Rifle Cartridge Primers:
Primers directly affect accuracy more than most people or reloaders realize. The primer is the only component in a cartridge that sets off a chain reaction of events. The first thing that the primer does is start the bullet moving out of the cartridge case and at the same time it ignites the powder charge which in turn pushes the bullet out of the barrel.
Some of the things that can dictate a certain primer usage are extremely hard or soft bullets, bullet seating depth, powder selection by burn rate and or amounts of powder used in the case.
Rifle primers are not the same by any means, there is a difference in the length of time which primers burn. Primers can be selected by heat or pressure range of which there are three.
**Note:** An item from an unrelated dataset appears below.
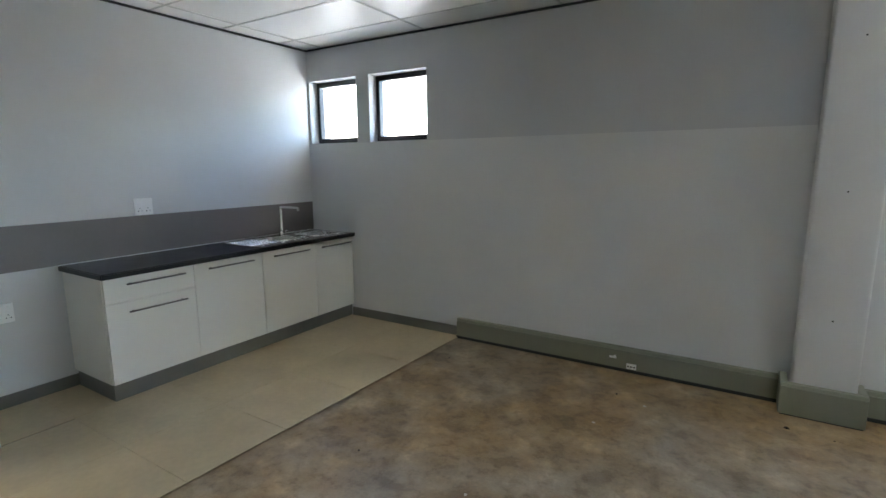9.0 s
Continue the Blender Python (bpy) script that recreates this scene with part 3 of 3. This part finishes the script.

Always keep in mind that between class a and class c primers there can be a hi-lo pressure difference of approximately 12%, if working at the high end of a cartridges pressure if you change primers change the powder charge as well.
1. Large Rifle Primers
Class A Large Rifle: Federal 210, Remington 9 1/2 primers will generate about 6% less pressure than class b primers and are well suited for faster igniting rifle powders like IMR 3031.
Class B Large Rifle: CCI 200 primers are well suited for medium range burning rifle powders like IMR 4320.
Class C Large Rifle: CCI 250, Federal 215 primers will generate about 6% more pressure than class b primers and are well suited for slower burning rifle powders like IMR 4350.
Note: Small rifle primers do not have a great a heat range variance as do large rifle primers but there are still three different pressure levels or heat ranges.
2. Small Rifle Primers
Class A Small Rifle: Remington 6 1/2
Class B Small Rifle: CCI 400
Class C Small Rifle: Federal 205
Just remember when it comes to custom handloading of rifle cartridges there is nothing cast in stone, it is all a matter of trial and error for each individual rifle.